Edwardsen never agreed with the settlement, his family said. During a public hearing in 2010, he called ANCSA a "rotten real estate transaction" that Natives should contest in international court.
A land settlement was just one of Edwardsen's pursuits. Beginning in the 1960s, he campaigned against poverty and in favor of modern sanitation on the North Slope at a time when honey buckets were common in the region.
He played a role in the 1972 formation of the North Slope Borough, a local government that relied on the oil industry for a tax base, Hensley said. The borough brought modern services to villages on the Slope, including flush toilets and running water.
Edwardsen influenced leaders outside Alaska, too, said Hykes Steere, the the APU professor, who is working to create a four-year degree in Alaska Native governance.
Hykes Steere said she was once told by Billy Frank Jr., the Native American environmental leader who died last year, that Edwardsen had inspired him in the 1960s.
Frank saw Edwardsen pounding on the desks of Bureau of Indian Affairs officials in Washington, D.C., demanding to speak with their boss, according to Hykes Steere.
"He said Etok refused to be said 'No' to," Hykes Steere said.
Edwardsen helped inspire the indigenous movement by the Maori people of New Zealand, friends and family said.
Edwardsen, who often said Alaska Natives had endured "statutory warfare," often told Hykes Steere what to read and write about when she was in law school in the early 1990s.
"He inspired a lot of people because he was brilliant," she said.
Una Edwardsen, who called his father a "powerful force," said the family is planning to honor his father with a political rally in Barrow, rather than a funeral, as his father wanted.

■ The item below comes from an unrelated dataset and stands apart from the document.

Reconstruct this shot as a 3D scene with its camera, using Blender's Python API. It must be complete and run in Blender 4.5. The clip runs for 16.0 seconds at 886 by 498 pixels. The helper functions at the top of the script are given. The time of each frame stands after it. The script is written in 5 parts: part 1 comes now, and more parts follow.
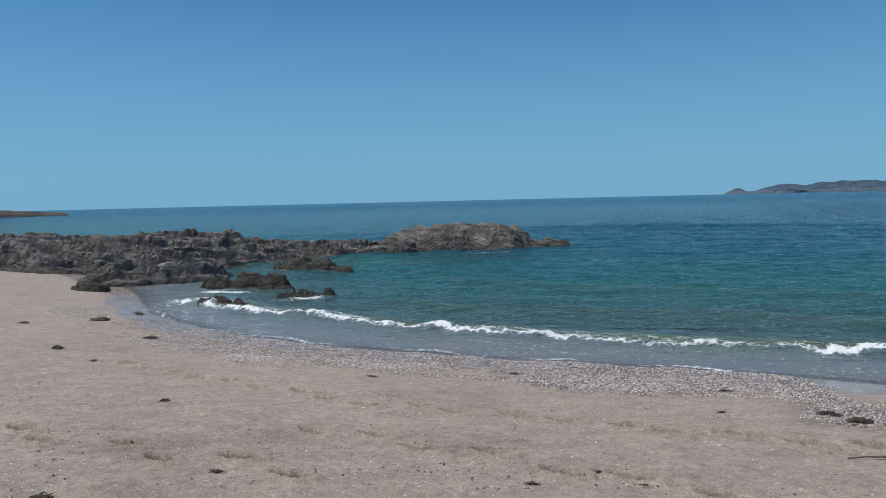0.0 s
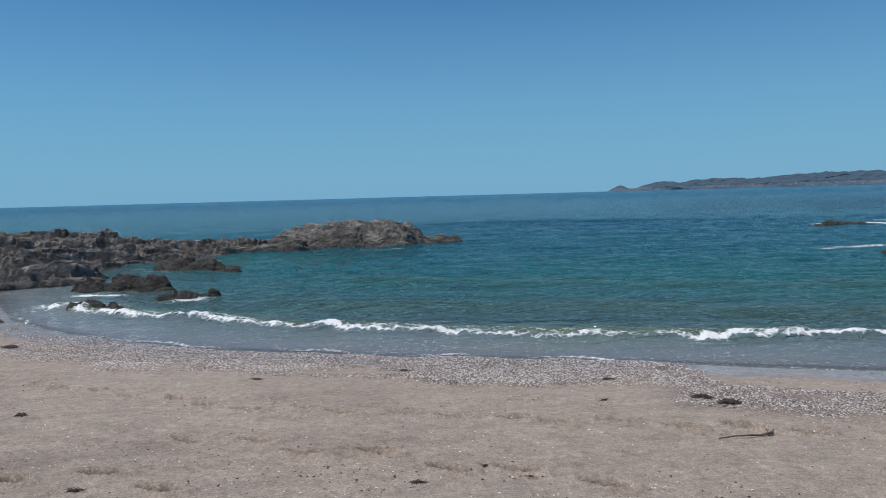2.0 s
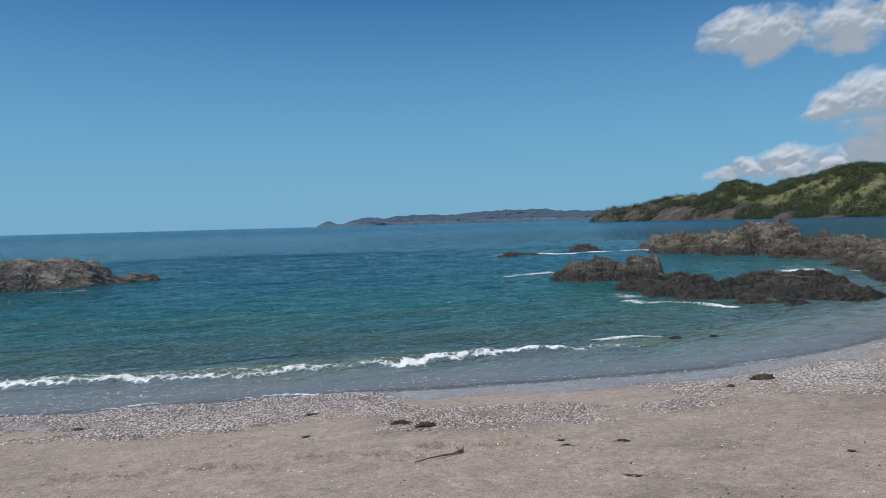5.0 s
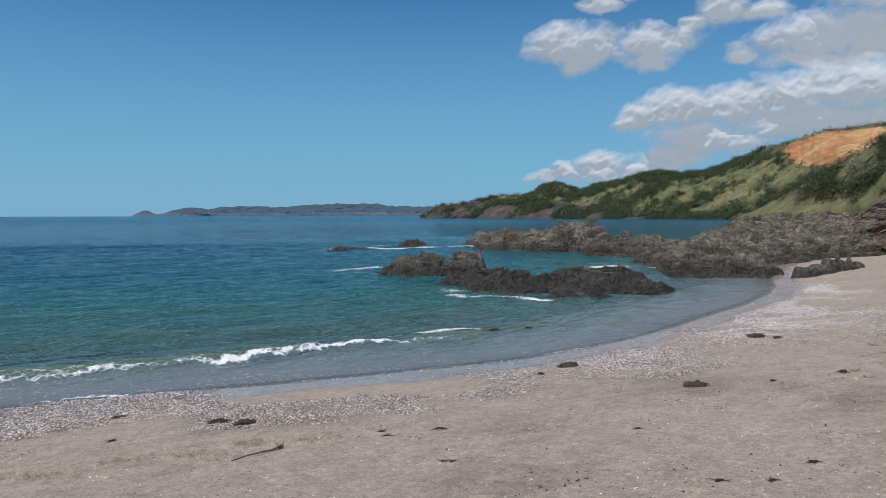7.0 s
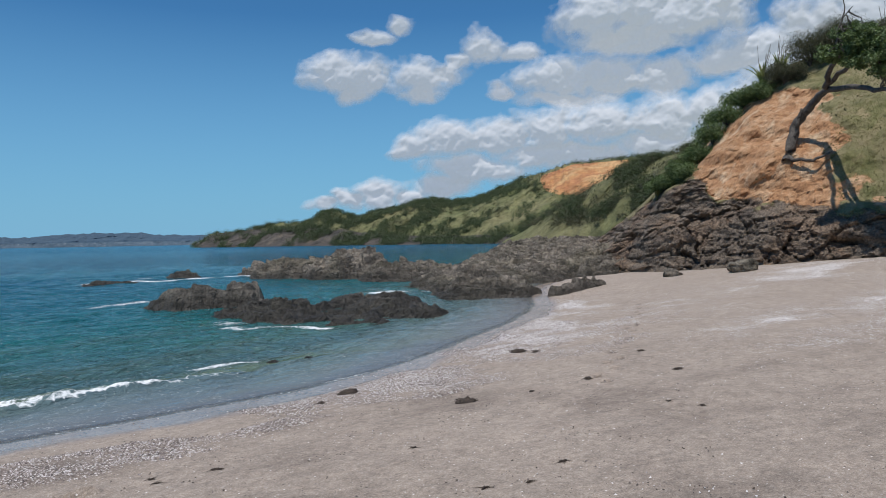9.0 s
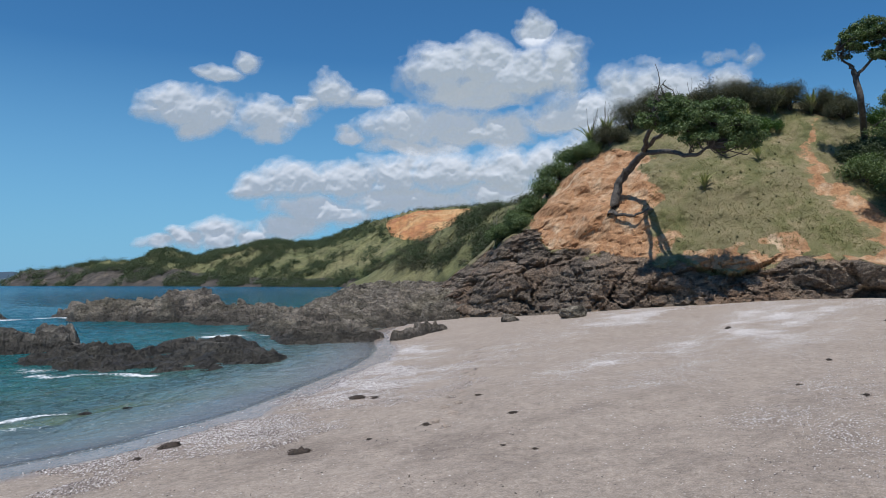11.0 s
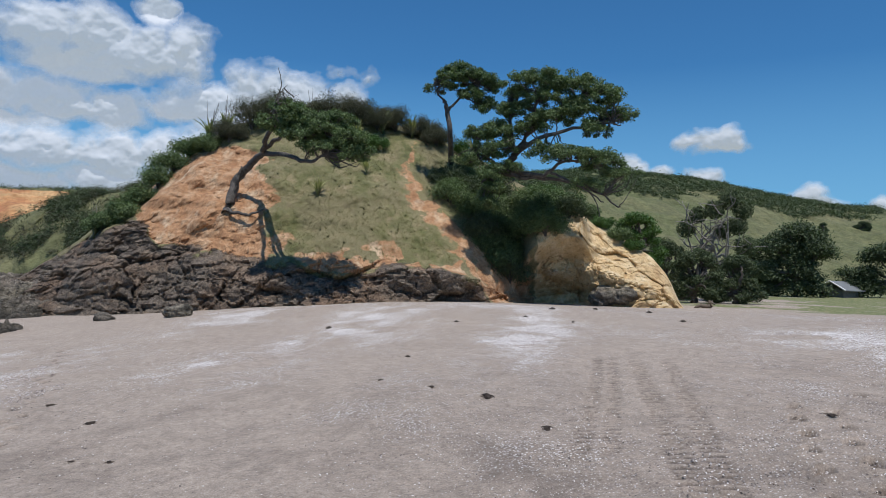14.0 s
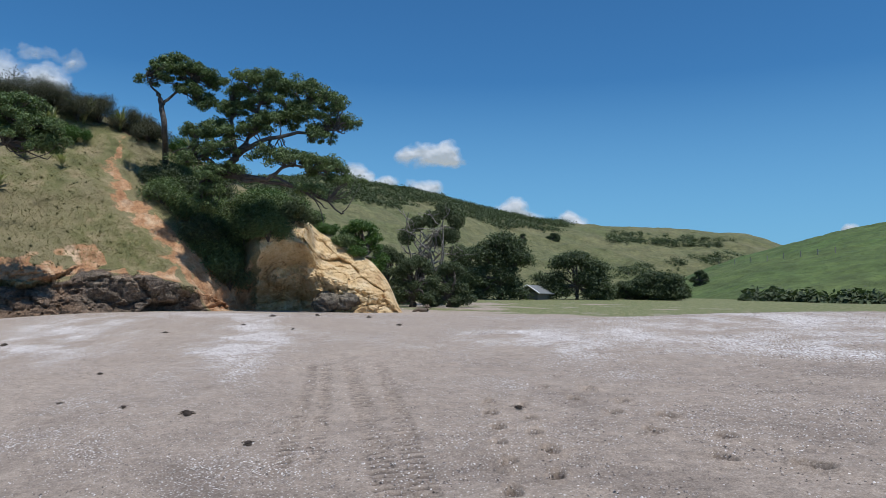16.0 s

Plans are still being made for that gathering, he said.
"Etok" Edwardsen's first-born daughter, Sherri Edwardsen, said her father's legacy will not die.
"His spirit is going to continue to grow and move for the future generations of the Inupiat people," she said.
Correction: This article has been updated to note that the Maori people originate from New Zealand, not Australia as the article originally suggested.